====== COLLECTED MATERIAL

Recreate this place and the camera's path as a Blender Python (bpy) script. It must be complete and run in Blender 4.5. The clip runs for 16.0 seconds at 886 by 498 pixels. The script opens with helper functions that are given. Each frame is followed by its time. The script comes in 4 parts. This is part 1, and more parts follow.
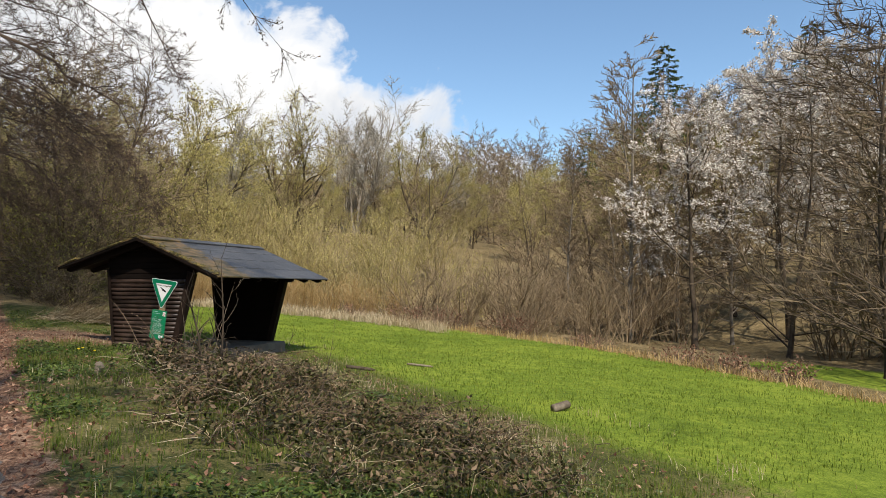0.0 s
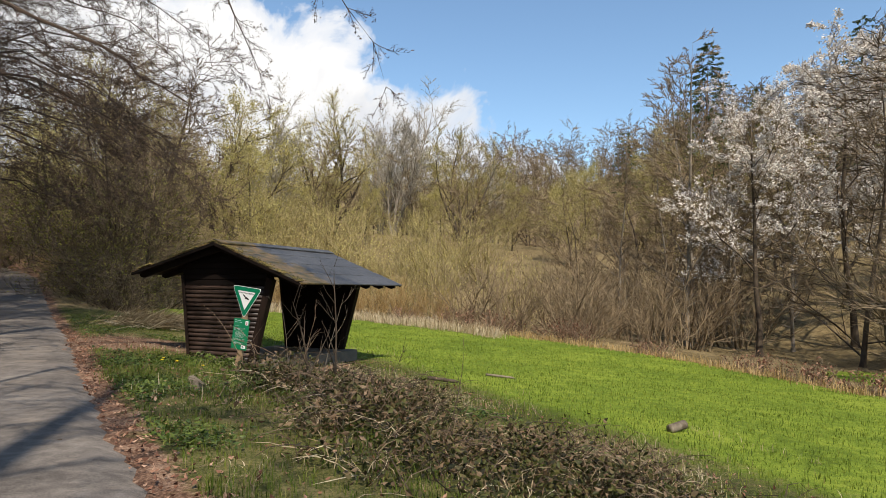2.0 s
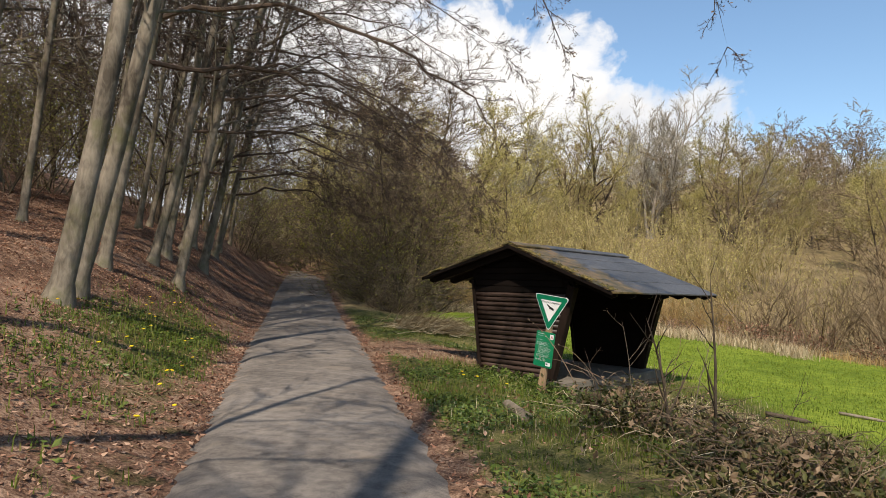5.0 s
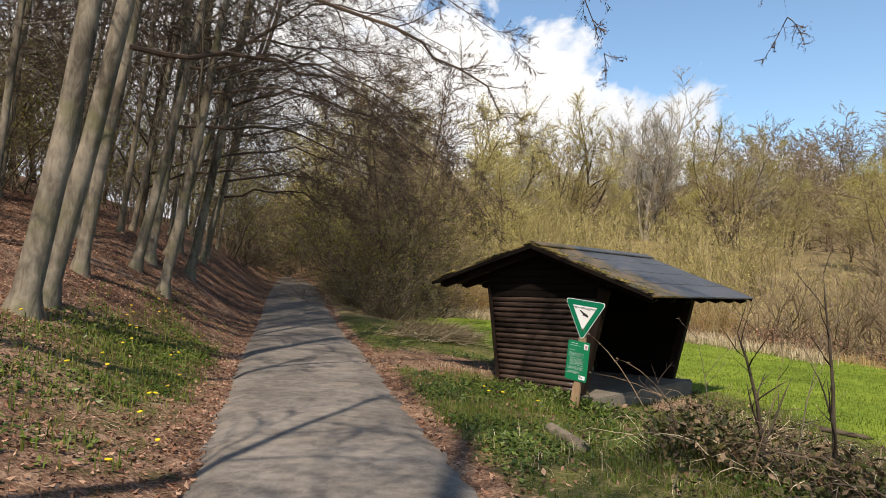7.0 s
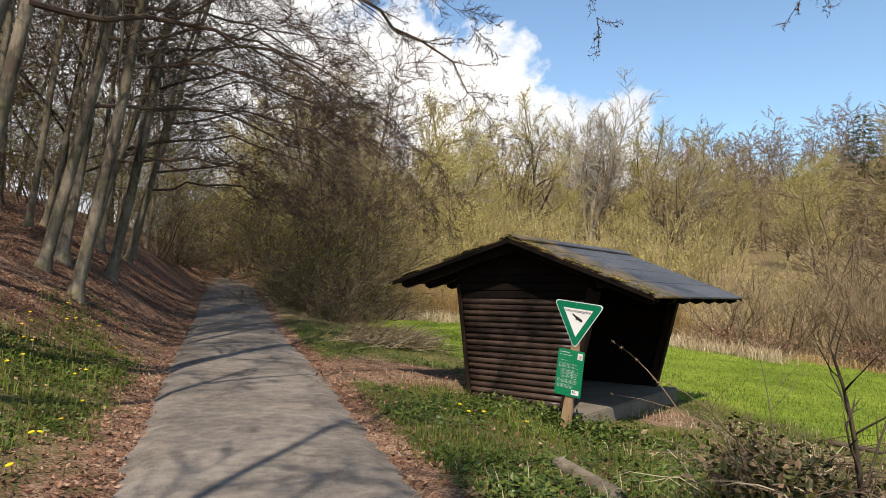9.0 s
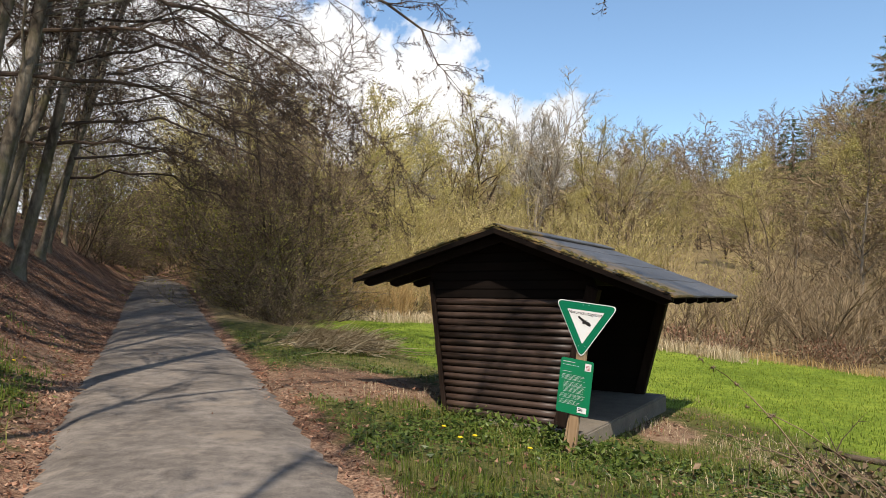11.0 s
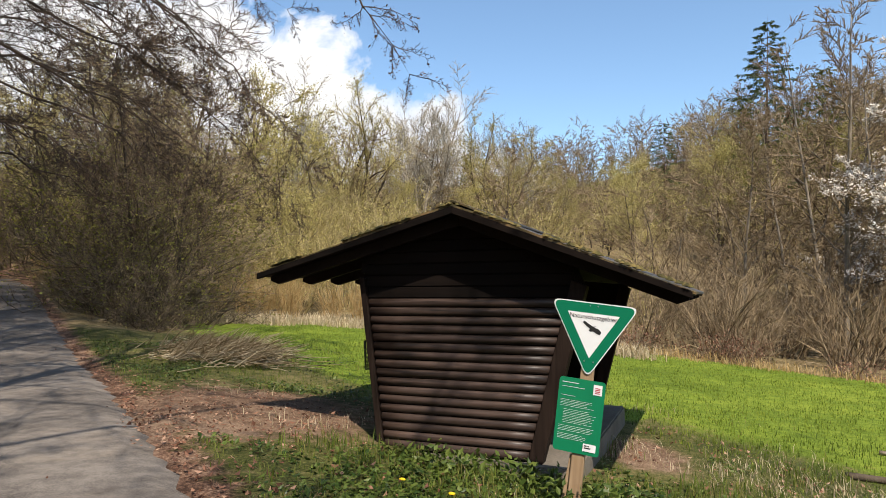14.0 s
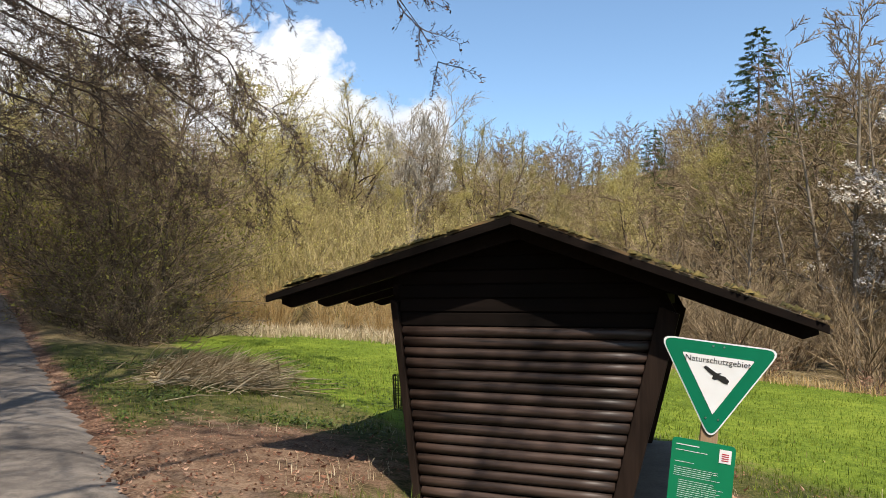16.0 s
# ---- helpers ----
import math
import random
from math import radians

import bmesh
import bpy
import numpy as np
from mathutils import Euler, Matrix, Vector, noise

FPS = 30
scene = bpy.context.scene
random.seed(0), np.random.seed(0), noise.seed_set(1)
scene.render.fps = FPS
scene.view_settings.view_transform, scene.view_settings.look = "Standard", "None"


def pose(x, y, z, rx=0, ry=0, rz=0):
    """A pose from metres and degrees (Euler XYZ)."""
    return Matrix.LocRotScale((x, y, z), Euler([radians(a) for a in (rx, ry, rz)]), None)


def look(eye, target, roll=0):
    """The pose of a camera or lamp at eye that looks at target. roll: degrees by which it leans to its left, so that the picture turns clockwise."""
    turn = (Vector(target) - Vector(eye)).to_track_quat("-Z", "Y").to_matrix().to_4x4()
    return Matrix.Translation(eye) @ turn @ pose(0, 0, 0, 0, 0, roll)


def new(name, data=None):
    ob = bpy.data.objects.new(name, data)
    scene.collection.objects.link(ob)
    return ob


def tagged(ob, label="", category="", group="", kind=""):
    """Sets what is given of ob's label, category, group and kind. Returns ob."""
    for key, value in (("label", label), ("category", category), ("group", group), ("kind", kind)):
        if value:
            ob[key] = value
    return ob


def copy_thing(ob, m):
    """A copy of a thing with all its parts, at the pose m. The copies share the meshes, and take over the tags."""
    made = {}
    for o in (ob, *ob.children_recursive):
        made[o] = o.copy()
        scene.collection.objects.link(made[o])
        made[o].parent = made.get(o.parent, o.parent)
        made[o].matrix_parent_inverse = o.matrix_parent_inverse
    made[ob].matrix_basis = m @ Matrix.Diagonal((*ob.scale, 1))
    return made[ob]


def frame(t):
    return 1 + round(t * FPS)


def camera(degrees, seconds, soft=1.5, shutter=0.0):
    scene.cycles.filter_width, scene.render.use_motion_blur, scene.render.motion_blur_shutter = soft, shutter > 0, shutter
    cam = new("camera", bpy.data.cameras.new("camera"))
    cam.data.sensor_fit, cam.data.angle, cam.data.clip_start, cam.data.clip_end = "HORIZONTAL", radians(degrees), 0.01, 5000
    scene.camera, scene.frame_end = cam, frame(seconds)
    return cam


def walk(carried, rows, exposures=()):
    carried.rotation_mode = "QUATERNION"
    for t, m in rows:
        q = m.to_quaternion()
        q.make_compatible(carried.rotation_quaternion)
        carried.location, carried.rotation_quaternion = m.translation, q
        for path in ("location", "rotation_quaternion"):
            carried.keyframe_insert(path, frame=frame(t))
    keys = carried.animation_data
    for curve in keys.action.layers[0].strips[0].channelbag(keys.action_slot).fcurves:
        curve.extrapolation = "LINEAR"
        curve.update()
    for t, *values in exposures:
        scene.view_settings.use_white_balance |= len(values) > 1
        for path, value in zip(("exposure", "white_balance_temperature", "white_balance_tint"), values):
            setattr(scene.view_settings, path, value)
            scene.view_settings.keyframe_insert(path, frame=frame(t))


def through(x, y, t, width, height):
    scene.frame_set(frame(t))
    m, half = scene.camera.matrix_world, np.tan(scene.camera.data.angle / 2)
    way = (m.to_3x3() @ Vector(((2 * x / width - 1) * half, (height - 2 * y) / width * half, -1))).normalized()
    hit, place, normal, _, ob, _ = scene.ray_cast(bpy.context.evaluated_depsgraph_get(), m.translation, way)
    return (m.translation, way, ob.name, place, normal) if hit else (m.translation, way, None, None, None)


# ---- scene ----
cam = camera(68.3, 16.0, soft=0.6)
PATH = [
    (0, (0.052, -0.002, 1.341), (0.045, 1.994, 1.46), 0.2),
    (0.5, (-0.261, 0.2, 1.389), (-0.272, 2.197, 1.51), 0.3),
    (1, (-0.611, 0.382, 1.404), (-0.648, 2.378, 1.527), 0.3),
    (1.5, (-0.951, 0.563, 1.414), (-1.018, 2.558, 1.536), 0.4),
    (2, (-1.255, 0.745, 1.47), (-1.343, 2.739, 1.592), 0.4),
    (2.5, (-1.593, 0.871, 1.492), (-1.716, 2.863, 1.617), 0.5),
    (3, (-1.882, 1.115, 1.526), (-2.172, 3.09, 1.65), 0.6),
    (3.5, (-2.112, 1.472, 1.551), (-2.575, 3.414, 1.671), 0.9),
    (4, (-2.356, 1.804, 1.528), (-2.989, 3.697, 1.65), 1.2),
    (4.5, (-2.599, 2.07, 1.533), (-3.395, 3.901, 1.655), 1.5),
    (7, (-3.727, 3.216, 1.529), (-4.488, 5.06, 1.668), 1.0),
    (7.5, (-3.968, 3.499, 1.544), (-4.681, 5.363, 1.684), 0.9),
    (8, (-4.173, 3.866, 1.535), (-4.83, 5.75, 1.676), 0.7),
    (10.5, (-5.292, 5.375, 1.558), (-5.776, 7.311, 1.699), 0.6),
    (11, (-5.469, 5.738, 1.552), (-5.881, 7.69, 1.692), 0.4),
    (11.5, (-5.609, 6.043, 1.568), (-5.957, 8.007, 1.711), 0.3),
    (12, (-5.777, 6.341, 1.566), (-6.032, 8.319, 1.708), 0.0),
    (12.5, (-5.928, 6.675, 1.554), (-6.062, 8.666, 1.691), -0.2),
    (13, (-6.071, 6.974, 1.589), (-6.137, 8.968, 1.725), -0.2),
    (13.5, (-6.274, 7.26, 1.583), (-6.326, 9.254, 1.72), -0.2),
    (14, (-6.449, 7.609, 1.557), (-6.502, 9.604, 1.693), -0.2),
    (14.5, (-6.58, 7.975, 1.608), (-6.634, 9.97, 1.743), -0.2),
    (15, (-6.768, 8.288, 1.638), (-6.824, 10.282, 1.774), -0.2),
    (15.5, (-6.959, 8.54, 1.648), (-7.015, 10.534, 1.785), -0.1),
    (16, (-7.052, 8.767, 1.749), (-7.057, 10.762, 1.9), -0.2),
]
walk(cam, [(t, look(eye, target, roll)) for t, eye, target, roll in PATH],
     exposures=((0, 0.30, 6560, 10), (4.5, 0.34, 6750, 11), (7, 0.45, 6800, 11), (10.5, 0.50, 6700, 11), (16, 0.53, 6600, 11)))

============

Output the section opening with the line that has "for path in" and closing with the line that has "scene.view_settings.keyframe_insert(path, frame=frame(t))". Keep both end lines and leave out the rest.

        for path in ("location", "rotation_quaternion"):
            carried.keyframe_insert(path, frame=frame(t))
    keys = carried.animation_data
    for curve in keys.action.layers[0].strips[0].channelbag(keys.action_slot).fcurves:
        curve.extrapolation = "LINEAR"
        curve.update()
    for t, *values in exposures:
        scene.view_settings.use_white_balance |= len(values) > 1
        for path, value in zip(("exposure", "white_balance_temperature", "white_balance_tint"), values):
            setattr(scene.view_settings, path, value)
            scene.view_settings.keyframe_insert(path, frame=frame(t))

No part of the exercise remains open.